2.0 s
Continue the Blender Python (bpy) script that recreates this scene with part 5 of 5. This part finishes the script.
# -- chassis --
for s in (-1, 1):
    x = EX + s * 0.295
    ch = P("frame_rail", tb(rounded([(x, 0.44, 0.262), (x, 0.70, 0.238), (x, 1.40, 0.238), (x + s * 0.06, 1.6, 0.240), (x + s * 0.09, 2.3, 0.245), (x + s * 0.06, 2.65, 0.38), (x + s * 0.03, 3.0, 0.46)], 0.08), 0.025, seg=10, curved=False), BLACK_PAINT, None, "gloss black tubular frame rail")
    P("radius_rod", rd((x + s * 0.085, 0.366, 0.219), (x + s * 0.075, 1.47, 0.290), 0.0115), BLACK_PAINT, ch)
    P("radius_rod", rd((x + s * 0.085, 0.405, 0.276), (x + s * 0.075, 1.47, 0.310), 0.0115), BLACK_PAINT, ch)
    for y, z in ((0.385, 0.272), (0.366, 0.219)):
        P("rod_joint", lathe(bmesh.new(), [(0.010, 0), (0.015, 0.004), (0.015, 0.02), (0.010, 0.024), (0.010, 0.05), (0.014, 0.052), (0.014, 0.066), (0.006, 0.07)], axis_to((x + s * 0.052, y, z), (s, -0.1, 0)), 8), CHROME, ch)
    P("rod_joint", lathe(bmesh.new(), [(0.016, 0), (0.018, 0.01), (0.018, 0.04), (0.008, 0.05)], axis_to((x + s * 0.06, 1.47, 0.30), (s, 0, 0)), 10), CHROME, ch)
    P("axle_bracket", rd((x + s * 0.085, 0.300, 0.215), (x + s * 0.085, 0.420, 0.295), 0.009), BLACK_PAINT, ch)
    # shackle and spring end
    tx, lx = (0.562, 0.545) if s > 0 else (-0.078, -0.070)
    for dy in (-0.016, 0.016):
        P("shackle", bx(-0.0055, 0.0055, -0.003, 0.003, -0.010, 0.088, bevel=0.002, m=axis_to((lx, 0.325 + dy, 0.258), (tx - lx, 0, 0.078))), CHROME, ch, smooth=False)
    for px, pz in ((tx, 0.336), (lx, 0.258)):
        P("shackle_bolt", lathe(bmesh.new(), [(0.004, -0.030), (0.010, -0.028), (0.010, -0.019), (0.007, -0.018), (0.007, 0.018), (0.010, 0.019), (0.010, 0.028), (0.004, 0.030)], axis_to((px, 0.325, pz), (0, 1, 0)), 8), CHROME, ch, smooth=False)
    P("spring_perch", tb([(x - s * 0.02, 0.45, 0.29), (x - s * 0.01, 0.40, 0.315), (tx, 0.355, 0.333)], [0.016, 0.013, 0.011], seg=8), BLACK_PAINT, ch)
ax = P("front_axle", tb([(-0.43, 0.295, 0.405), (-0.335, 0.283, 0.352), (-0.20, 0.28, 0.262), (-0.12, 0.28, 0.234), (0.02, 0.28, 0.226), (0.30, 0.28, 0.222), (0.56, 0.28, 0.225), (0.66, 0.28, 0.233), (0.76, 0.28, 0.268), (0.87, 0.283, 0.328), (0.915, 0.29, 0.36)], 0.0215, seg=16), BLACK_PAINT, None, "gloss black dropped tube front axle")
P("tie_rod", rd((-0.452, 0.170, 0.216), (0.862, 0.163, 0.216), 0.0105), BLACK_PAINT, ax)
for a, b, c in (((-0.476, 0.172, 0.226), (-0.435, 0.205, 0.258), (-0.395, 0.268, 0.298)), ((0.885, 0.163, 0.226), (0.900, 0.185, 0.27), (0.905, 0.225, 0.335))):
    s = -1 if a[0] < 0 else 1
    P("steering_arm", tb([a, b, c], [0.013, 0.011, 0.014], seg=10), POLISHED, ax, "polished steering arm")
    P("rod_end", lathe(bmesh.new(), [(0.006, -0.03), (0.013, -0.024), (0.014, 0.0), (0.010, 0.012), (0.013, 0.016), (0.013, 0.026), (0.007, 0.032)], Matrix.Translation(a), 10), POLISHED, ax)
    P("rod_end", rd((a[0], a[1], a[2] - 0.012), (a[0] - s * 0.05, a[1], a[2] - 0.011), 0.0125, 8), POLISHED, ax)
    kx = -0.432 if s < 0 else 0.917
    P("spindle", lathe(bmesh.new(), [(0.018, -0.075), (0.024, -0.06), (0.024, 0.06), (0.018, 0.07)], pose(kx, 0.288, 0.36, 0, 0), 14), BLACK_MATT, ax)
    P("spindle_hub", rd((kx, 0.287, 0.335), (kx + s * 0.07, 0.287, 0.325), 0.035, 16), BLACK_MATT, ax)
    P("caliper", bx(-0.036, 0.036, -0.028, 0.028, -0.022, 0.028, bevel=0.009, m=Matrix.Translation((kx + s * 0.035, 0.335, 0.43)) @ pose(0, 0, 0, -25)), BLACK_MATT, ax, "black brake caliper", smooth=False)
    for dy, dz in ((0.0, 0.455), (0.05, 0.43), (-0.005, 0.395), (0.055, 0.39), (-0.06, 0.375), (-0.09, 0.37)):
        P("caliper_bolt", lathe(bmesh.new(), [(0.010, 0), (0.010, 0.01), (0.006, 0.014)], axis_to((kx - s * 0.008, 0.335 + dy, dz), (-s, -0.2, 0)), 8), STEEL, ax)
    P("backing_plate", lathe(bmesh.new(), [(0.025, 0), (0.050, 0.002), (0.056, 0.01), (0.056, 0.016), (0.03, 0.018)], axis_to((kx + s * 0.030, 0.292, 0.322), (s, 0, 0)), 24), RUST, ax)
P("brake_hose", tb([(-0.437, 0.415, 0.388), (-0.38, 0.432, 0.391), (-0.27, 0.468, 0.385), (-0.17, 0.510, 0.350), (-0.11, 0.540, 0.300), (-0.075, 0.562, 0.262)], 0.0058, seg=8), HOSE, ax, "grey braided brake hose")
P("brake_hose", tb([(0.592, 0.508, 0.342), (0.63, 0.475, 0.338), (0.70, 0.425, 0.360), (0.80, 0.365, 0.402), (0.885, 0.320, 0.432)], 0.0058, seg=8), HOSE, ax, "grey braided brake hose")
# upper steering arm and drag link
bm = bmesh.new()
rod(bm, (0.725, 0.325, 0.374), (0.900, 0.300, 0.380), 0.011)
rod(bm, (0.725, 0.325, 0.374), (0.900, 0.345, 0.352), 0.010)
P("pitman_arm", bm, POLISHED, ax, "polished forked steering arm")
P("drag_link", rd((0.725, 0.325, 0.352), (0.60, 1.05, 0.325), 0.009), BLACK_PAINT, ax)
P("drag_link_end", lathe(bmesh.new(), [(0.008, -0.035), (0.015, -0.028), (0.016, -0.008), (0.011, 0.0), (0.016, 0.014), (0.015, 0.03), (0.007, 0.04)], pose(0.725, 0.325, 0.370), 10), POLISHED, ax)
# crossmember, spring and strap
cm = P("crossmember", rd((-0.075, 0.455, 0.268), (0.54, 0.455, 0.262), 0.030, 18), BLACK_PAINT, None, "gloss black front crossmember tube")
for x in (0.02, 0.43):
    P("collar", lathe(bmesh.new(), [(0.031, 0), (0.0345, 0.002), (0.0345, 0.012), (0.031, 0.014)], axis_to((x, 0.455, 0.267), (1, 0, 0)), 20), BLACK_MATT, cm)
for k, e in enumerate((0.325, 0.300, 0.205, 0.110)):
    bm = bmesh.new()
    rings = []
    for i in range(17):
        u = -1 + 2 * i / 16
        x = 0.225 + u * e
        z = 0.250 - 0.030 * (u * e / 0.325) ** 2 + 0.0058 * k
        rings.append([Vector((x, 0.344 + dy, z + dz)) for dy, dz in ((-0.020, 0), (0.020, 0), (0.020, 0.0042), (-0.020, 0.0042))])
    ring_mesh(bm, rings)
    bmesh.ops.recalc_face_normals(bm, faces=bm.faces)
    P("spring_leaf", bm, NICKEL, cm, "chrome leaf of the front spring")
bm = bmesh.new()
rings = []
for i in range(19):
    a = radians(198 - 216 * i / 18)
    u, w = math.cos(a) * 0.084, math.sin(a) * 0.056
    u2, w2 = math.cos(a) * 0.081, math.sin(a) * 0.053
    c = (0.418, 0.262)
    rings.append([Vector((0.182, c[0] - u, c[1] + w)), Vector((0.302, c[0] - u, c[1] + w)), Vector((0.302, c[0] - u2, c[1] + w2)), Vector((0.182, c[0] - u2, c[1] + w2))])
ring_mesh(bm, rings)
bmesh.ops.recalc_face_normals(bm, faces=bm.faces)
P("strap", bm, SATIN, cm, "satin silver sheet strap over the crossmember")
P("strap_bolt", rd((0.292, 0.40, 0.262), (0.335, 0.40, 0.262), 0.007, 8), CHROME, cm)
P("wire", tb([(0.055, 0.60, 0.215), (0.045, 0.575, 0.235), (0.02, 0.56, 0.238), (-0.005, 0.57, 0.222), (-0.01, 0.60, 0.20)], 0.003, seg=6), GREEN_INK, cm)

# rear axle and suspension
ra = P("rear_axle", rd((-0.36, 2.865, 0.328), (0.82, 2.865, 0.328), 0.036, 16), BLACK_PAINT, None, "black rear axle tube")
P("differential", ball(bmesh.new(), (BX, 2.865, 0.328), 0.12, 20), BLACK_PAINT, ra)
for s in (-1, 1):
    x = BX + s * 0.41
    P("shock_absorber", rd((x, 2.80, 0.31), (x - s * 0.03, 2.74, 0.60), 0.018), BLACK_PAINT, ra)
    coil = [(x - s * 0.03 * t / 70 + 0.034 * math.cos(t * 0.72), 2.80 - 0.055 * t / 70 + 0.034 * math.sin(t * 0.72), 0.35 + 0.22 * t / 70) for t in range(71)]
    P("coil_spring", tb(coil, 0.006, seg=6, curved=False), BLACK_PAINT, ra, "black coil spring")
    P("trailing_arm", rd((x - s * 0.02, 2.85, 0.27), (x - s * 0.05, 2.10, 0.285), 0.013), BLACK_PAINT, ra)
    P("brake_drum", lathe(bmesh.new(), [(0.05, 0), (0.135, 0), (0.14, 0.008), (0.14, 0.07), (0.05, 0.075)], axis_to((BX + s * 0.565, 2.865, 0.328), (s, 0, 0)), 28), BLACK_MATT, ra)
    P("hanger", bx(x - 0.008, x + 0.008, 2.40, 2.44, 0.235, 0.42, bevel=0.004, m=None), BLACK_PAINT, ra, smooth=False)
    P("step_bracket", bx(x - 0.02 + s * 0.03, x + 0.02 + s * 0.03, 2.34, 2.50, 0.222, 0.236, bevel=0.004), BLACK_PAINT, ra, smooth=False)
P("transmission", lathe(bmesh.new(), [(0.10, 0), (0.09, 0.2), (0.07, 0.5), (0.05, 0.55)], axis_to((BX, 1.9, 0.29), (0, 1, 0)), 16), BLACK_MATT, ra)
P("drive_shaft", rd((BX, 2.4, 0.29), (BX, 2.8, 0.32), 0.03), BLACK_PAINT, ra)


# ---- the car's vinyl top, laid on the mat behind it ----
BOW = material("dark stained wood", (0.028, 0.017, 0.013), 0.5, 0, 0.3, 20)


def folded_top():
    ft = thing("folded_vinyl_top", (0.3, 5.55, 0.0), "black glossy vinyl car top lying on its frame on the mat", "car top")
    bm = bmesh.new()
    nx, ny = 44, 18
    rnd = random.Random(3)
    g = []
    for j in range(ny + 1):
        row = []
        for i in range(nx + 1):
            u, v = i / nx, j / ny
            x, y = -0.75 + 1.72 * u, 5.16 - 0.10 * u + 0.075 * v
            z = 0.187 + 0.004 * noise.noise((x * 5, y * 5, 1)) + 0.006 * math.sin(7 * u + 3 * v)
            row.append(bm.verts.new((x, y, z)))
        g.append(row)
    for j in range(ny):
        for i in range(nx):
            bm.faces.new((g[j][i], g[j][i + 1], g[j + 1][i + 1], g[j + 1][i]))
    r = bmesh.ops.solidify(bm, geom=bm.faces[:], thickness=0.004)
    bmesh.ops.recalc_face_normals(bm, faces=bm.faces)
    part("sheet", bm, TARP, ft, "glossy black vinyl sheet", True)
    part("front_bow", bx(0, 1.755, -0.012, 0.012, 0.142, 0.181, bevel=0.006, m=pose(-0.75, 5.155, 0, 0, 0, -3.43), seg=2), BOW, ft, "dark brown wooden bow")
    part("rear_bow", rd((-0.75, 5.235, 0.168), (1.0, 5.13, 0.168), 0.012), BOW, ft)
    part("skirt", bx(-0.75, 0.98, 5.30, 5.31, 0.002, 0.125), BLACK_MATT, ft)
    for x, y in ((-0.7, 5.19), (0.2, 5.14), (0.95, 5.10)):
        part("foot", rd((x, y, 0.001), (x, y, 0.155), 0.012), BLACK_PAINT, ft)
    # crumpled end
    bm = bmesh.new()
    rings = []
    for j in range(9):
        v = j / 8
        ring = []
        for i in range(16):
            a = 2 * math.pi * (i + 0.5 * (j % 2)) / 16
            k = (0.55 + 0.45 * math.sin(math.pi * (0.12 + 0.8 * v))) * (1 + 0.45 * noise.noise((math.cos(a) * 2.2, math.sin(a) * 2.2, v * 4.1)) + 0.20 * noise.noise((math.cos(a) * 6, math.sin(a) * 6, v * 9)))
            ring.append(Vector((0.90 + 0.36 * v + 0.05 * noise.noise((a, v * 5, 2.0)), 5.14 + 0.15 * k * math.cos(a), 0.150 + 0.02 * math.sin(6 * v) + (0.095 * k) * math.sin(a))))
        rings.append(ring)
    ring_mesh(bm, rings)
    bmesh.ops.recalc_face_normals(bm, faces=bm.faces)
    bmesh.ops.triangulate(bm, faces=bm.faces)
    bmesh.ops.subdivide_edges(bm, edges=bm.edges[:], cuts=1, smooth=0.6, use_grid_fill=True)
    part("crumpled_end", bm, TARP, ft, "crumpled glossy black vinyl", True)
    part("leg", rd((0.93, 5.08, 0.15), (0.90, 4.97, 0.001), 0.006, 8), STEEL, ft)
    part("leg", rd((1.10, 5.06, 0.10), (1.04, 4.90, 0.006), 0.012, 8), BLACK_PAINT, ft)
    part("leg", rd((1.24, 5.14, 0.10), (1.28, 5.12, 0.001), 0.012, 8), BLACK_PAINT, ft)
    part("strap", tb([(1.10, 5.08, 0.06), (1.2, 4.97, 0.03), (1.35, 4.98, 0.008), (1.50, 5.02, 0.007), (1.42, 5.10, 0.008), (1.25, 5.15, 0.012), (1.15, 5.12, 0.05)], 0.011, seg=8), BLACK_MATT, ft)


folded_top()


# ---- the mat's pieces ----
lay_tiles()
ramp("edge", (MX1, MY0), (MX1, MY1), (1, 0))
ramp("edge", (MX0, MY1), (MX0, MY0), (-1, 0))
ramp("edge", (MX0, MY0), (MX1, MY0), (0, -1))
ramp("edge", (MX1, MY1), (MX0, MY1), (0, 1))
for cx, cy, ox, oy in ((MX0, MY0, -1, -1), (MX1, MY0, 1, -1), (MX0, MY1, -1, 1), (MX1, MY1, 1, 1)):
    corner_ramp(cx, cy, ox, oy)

........

CHALLENGE - Report every line containing the word "part" from the listing above.

FINISHED EXERCISE -
Continue the Blender Python (bpy) script that recreates this scene with part 5 of 5. This part finishes the script.
    part("sheet", bm, TARP, ft, "glossy black vinyl sheet", True)
    part("front_bow", bx(0, 1.755, -0.012, 0.012, 0.142, 0.181, bevel=0.006, m=pose(-0.75, 5.155, 0, 0, 0, -3.43), seg=2), BOW, ft, "dark brown wooden bow")
    part("rear_bow", rd((-0.75, 5.235, 0.168), (1.0, 5.13, 0.168), 0.012), BOW, ft)
    part("skirt", bx(-0.75, 0.98, 5.30, 5.31, 0.002, 0.125), BLACK_MATT, ft)
        part("foot", rd((x, y, 0.001), (x, y, 0.155), 0.012), BLACK_PAINT, ft)
    part("crumpled_end", bm, TARP, ft, "crumpled glossy black vinyl", True)
    part("leg", rd((0.93, 5.08, 0.15), (0.90, 4.97, 0.001), 0.006, 8), STEEL, ft)
    part("leg", rd((1.10, 5.06, 0.10), (1.04, 4.90, 0.006), 0.012, 8), BLACK_PAINT, ft)
    part("leg", rd((1.24, 5.14, 0.10), (1.28, 5.12, 0.001), 0.012, 8), BLACK_PAINT, ft)
    part("strap", tb([(1.10, 5.08, 0.06), (1.2, 4.97, 0.03), (1.35, 4.98, 0.008), (1.50, 5.02, 0.007), (1.42, 5.10, 0.008), (1.25, 5.15, 0.012), (1.15, 5.12, 0.05)], 0.011, seg=8), BLACK_MATT, ft)